12. The method of claim 11, further comprising:

based on the determination that the idle indicator has been set, identifying a second cache line to be evicted from a second set of cache lines of the mid-level cache and sending a request to write the second cache line to the LLC.

13. The method of claim 11, further comprising setting the idle indicator when a request queue of the LLC remains empty for a predetermined number of cycles.

14. The method of claim 11, further comprising resetting the idle indicator when a read request is received at the LLC.

15. The method of claim 11, further comprising resetting the idle indicator when the number of write requests in a request queue of the LLC exceeds a predetermined threshold.
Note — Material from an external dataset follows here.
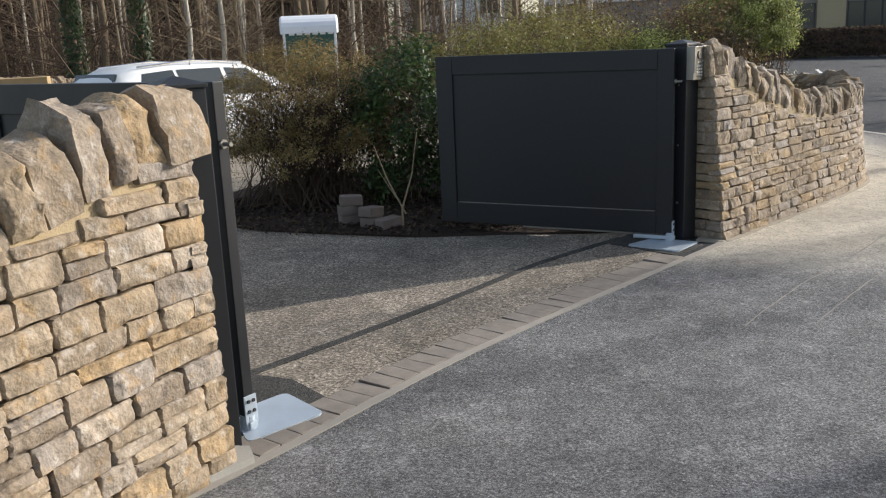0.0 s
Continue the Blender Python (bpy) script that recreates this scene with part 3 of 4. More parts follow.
# ---- things in the paving ----
SEAM = plain("seam_grit", (0.31, 0.285, 0.245), 0.95, 0, 0.3, 30, 0.002, 0.2)
IRON = plain("cast_iron", (0.075, 0.07, 0.064), 0.75, 0.2, 0.3, 20, 0.002)
IRON_DUSTY = plain("dusty_cast_iron", (0.21, 0.195, 0.17), 0.9, 0, 0.4, 25, 0.002, 0.2)
SEAMS = ([(1.57, 4.54), (1.71, 4.73), (2.13, 5.25), (2.70, 5.85), (3.30, 6.55)], [(1.96, 4.55), (2.25, 4.9), (2.53, 5.23), (3.22, 5.97), (3.45, 6.28)],
         [(5.32, 8.6), (5.32, 9.63), (5.25, 10.51), (5.1, 11.89), (4.92, 13.33), (4.49, 16.6), (4.37, 18.2)], [(5.66, 8.6), (5.62, 9.5), (5.58, 10.1), (5.45, 11.2), (5.27, 12.81), (5.12, 13.9), (4.8, 16.6)])
for pts in SEAMS:
    label = "thin gritty joint line of a tarmac trench repair"
    line = Line(pts)
    v, f = [], []
    for k in range(int(line.length / 0.04)):
        w = 0.0042 + 0.0042 * noise.noise((k * 0.31, line.length, 0))
        for out, z in ((w, 0.003), (w * 0.6, 0.0055), (-w * 0.6, 0.0055), (-w, 0.003)):
            p = line.at(k * 0.04, out + 0.009 * noise.noise((k * 0.23, 5.0, line.length)))[0]
            v.append((p[0], p[1], z))
        if k:
            a = (k - 1) * 4
            f += [(a + i, a + i + 1, a + i + 5, a + i + 4) for i in range(3)]
    tagged(mesh_from("tarmac_seam", v, f, SEAM), label, "seam", kind="structure")
for pts in ([(1.22, 6.62), (1.62, 6.16), (1.74, 6.28), (1.90, 6.47), (1.86, 6.60), (1.70, 6.86), (1.42, 6.92)], [(-1.06, 3.32), (-0.88, 3.24), (-0.46, 3.60), (-0.80, 4.02), (-1.1, 4.15)]):
    tagged(slab("tarmac_patch", pts, 0.0075, 0.05, PATCH), "dark fresh tarmac patch round the motor plate", "patch", kind="structure")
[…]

16. A non-transitory machine readable storage medium having instructions stored thereon, the instructions when executed by a machine to cause the machine to:

determine that an idle indicator has been set, wherein the idle indicator is set based on an amount of activity at a last level cache (LLC); and

based on the determination that the idle indicator has been set, identify a first cache line to be evicted from a first set of cache lines of a mid-level cache and send a request to write the first cache line to the LLC.

17. The storage medium of claim 16, the instructions when executed to further cause the machine to:

18. The storage medium of claim 16, the instructions when executed to further cause the machine to set the idle indicator when a request queue of the LLC remains empty for a predetermined number of cycles.

19. The storage medium of claim 16, the instructions when executed to further cause the machine to reset the idle indicator when a read request is received at the LLC.

20. The storage medium of claim 16, the instructions when executed to further cause the machine to reset the idle indicator when the number of write requests in a request queue of the LLC exceeds a predetermined threshold.